(Extracted records)
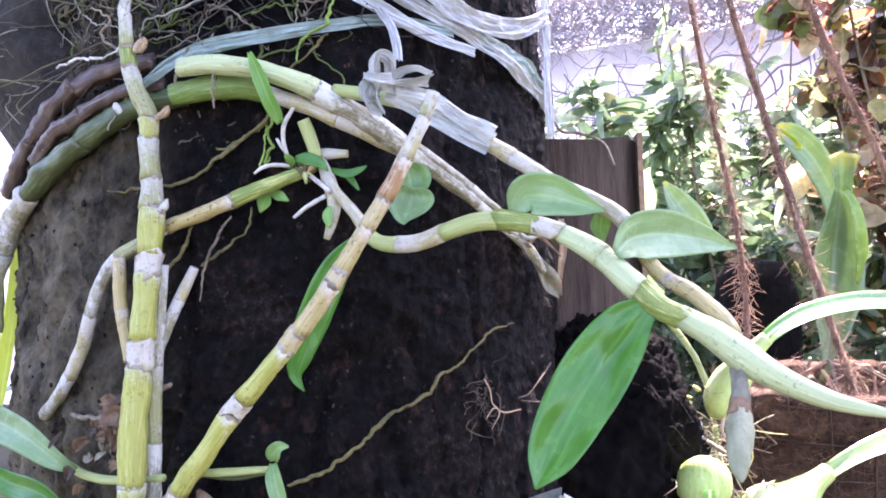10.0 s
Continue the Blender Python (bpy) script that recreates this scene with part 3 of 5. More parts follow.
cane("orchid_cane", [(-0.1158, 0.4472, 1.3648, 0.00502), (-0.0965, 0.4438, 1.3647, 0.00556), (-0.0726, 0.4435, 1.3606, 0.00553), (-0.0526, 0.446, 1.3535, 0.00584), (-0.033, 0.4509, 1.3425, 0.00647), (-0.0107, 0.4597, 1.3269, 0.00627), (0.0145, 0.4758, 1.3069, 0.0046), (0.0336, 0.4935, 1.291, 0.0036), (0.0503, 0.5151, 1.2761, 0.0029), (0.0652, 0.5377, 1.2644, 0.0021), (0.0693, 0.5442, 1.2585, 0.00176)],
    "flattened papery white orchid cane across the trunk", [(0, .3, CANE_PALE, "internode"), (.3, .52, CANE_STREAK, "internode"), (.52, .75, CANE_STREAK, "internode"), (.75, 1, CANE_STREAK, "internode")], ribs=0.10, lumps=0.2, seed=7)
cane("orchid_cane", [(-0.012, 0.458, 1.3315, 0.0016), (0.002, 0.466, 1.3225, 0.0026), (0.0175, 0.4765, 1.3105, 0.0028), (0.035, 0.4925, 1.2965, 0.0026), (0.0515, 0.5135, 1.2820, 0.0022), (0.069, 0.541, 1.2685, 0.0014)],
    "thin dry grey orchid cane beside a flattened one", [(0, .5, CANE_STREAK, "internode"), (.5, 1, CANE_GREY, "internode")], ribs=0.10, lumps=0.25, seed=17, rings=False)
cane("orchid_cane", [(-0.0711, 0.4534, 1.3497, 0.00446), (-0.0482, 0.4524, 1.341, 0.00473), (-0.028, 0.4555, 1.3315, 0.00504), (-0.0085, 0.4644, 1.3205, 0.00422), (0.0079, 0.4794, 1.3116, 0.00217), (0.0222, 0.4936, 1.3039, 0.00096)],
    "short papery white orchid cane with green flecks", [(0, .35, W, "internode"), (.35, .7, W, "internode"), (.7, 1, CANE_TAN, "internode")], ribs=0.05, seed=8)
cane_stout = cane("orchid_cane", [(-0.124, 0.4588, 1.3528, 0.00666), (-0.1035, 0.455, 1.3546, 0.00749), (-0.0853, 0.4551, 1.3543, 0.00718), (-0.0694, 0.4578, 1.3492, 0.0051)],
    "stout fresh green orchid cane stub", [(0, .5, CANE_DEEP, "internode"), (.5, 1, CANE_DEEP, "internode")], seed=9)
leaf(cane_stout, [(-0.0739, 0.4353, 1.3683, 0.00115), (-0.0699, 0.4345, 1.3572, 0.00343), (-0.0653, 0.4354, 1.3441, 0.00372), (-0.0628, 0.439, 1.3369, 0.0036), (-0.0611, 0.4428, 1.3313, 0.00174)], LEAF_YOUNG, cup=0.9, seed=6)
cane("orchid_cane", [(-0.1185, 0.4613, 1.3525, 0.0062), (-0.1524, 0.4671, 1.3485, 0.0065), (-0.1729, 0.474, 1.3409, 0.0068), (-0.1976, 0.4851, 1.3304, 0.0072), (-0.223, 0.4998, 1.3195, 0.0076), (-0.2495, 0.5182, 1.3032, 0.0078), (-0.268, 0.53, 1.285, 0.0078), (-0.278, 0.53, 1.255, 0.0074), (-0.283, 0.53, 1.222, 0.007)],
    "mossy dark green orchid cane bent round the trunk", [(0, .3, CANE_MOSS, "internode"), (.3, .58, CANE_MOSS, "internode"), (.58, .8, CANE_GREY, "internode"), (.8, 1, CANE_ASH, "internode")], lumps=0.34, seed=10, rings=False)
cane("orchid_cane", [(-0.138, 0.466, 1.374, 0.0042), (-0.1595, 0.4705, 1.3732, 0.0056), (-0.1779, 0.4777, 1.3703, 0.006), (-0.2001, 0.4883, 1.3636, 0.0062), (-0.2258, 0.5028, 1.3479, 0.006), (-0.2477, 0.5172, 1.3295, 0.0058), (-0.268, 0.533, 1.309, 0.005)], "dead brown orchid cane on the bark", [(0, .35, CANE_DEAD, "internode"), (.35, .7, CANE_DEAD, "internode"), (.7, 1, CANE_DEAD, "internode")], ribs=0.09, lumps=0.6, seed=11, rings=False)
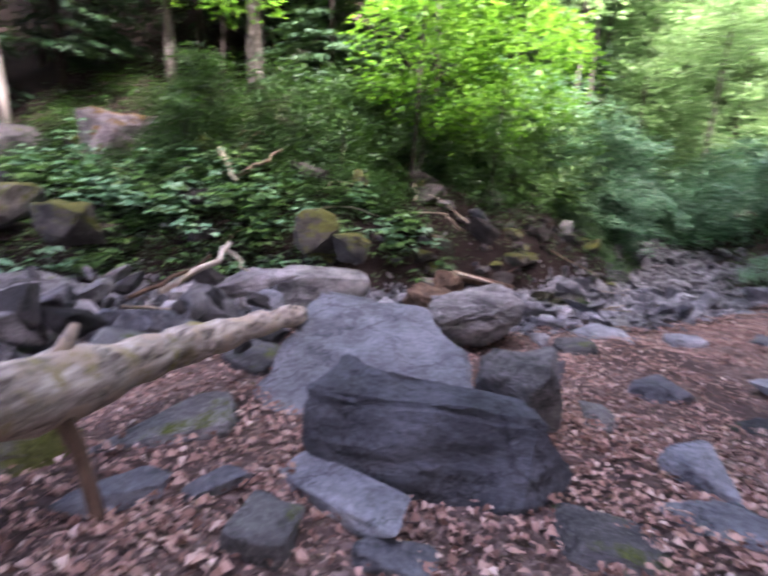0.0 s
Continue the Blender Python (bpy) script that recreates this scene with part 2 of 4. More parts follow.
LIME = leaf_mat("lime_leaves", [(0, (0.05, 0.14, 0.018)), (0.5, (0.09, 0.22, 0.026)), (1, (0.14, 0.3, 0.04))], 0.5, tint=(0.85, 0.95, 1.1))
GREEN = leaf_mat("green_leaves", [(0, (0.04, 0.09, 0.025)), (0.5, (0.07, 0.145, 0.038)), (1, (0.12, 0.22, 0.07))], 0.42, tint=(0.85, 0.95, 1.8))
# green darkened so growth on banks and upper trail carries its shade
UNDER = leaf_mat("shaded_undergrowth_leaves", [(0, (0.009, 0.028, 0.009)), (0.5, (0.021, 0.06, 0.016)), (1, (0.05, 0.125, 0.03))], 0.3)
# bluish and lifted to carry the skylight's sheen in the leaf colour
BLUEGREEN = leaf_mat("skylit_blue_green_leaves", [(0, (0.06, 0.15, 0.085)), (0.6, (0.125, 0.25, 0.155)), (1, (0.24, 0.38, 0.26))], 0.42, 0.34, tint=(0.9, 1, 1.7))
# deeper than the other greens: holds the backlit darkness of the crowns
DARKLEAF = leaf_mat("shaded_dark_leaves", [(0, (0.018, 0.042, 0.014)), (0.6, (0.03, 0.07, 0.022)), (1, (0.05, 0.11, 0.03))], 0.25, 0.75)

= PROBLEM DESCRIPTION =
Using the records above, output their complete text exactly, minus any images.

= FINISHED ANSWER =
10.0 s
Continue the Blender Python (bpy) script that recreates this scene with part 3 of 5. More parts follow.
cane("orchid_cane", [(-0.1158, 0.4472, 1.3648, 0.00502), (-0.0965, 0.4438, 1.3647, 0.00556), (-0.0726, 0.4435, 1.3606, 0.00553), (-0.0526, 0.446, 1.3535, 0.00584), (-0.033, 0.4509, 1.3425, 0.00647), (-0.0107, 0.4597, 1.3269, 0.00627), (0.0145, 0.4758, 1.3069, 0.0046), (0.0336, 0.4935, 1.291, 0.0036), (0.0503, 0.5151, 1.2761, 0.0029), (0.0652, 0.5377, 1.2644, 0.0021), (0.0693, 0.5442, 1.2585, 0.00176)],
    "flattened papery white orchid cane across the trunk", [(0, .3, CANE_PALE, "internode"), (.3, .52, CANE_STREAK, "internode"), (.52, .75, CANE_STREAK, "internode"), (.75, 1, CANE_STREAK, "internode")], ribs=0.10, lumps=0.2, seed=7)
cane("orchid_cane", [(-0.012, 0.458, 1.3315, 0.0016), (0.002, 0.466, 1.3225, 0.0026), (0.0175, 0.4765, 1.3105, 0.0028), (0.035, 0.4925, 1.2965, 0.0026), (0.0515, 0.5135, 1.2820, 0.0022), (0.069, 0.541, 1.2685, 0.0014)],
    "thin dry grey orchid cane beside a flattened one", [(0, .5, CANE_STREAK, "internode"), (.5, 1, CANE_GREY, "internode")], ribs=0.10, lumps=0.25, seed=17, rings=False)
cane("orchid_cane", [(-0.0711, 0.4534, 1.3497, 0.00446), (-0.0482, 0.4524, 1.341, 0.00473), (-0.028, 0.4555, 1.3315, 0.00504), (-0.0085, 0.4644, 1.3205, 0.00422), (0.0079, 0.4794, 1.3116, 0.00217), (0.0222, 0.4936, 1.3039, 0.00096)],
    "short papery white orchid cane with green flecks", [(0, .35, W, "internode"), (.35, .7, W, "internode"), (.7, 1, CANE_TAN, "internode")], ribs=0.05, seed=8)
cane_stout = cane("orchid_cane", [(-0.124, 0.4588, 1.3528, 0.00666), (-0.1035, 0.455, 1.3546, 0.00749), (-0.0853, 0.4551, 1.3543, 0.00718), (-0.0694, 0.4578, 1.3492, 0.0051)],
    "stout fresh green orchid cane stub", [(0, .5, CANE_DEEP, "internode"), (.5, 1, CANE_DEEP, "internode")], seed=9)
leaf(cane_stout, [(-0.0739, 0.4353, 1.3683, 0.00115), (-0.0699, 0.4345, 1.3572, 0.00343), (-0.0653, 0.4354, 1.3441, 0.00372), (-0.0628, 0.439, 1.3369, 0.0036), (-0.0611, 0.4428, 1.3313, 0.00174)], LEAF_YOUNG, cup=0.9, seed=6)
cane("orchid_cane", [(-0.1185, 0.4613, 1.3525, 0.0062), (-0.1524, 0.4671, 1.3485, 0.0065), (-0.1729, 0.474, 1.3409, 0.0068), (-0.1976, 0.4851, 1.3304, 0.0072), (-0.223, 0.4998, 1.3195, 0.0076), (-0.2495, 0.5182, 1.3032, 0.0078), (-0.268, 0.53, 1.285, 0.0078), (-0.278, 0.53, 1.255, 0.0074), (-0.283, 0.53, 1.222, 0.007)],
    "mossy dark green orchid cane bent round the trunk", [(0, .3, CANE_MOSS, "internode"), (.3, .58, CANE_MOSS, "internode"), (.58, .8, CANE_GREY, "internode"), (.8, 1, CANE_ASH, "internode")], lumps=0.34, seed=10, rings=False)
cane("orchid_cane", [(-0.138, 0.466, 1.374, 0.0042), (-0.1595, 0.4705, 1.3732, 0.0056), (-0.1779, 0.4777, 1.3703, 0.006), (-0.2001, 0.4883, 1.3636, 0.0062), (-0.2258, 0.5028, 1.3479, 0.006), (-0.2477, 0.5172, 1.3295, 0.0058), (-0.268, 0.533, 1.309, 0.005)], "dead brown orchid cane on the bark", [(0, .35, CANE_DEAD, "internode"), (.35, .7, CANE_DEAD, "internode"), (.7, 1, CANE_DEAD, "internode")], ribs=0.09, lumps=0.6, seed=11, rings=False)
0.0 s
Continue the Blender Python (bpy) script that recreates this scene with part 2 of 4. More parts follow.
LIME = leaf_mat("lime_leaves", [(0, (0.05, 0.14, 0.018)), (0.5, (0.09, 0.22, 0.026)), (1, (0.14, 0.3, 0.04))], 0.5, tint=(0.85, 0.95, 1.1))
GREEN = leaf_mat("green_leaves", [(0, (0.04, 0.09, 0.025)), (0.5, (0.07, 0.145, 0.038)), (1, (0.12, 0.22, 0.07))], 0.42, tint=(0.85, 0.95, 1.8))
# green darkened so growth on banks and upper trail carries its shade
UNDER = leaf_mat("shaded_undergrowth_leaves", [(0, (0.009, 0.028, 0.009)), (0.5, (0.021, 0.06, 0.016)), (1, (0.05, 0.125, 0.03))], 0.3)
# bluish and lifted to carry the skylight's sheen in the leaf colour
BLUEGREEN = leaf_mat("skylit_blue_green_leaves", [(0, (0.06, 0.15, 0.085)), (0.6, (0.125, 0.25, 0.155)), (1, (0.24, 0.38, 0.26))], 0.42, 0.34, tint=(0.9, 1, 1.7))
# deeper than the other greens: holds the backlit darkness of the crowns
DARKLEAF = leaf_mat("shaded_dark_leaves", [(0, (0.018, 0.042, 0.014)), (0.6, (0.03, 0.07, 0.022)), (1, (0.05, 0.11, 0.03))], 0.25, 0.75)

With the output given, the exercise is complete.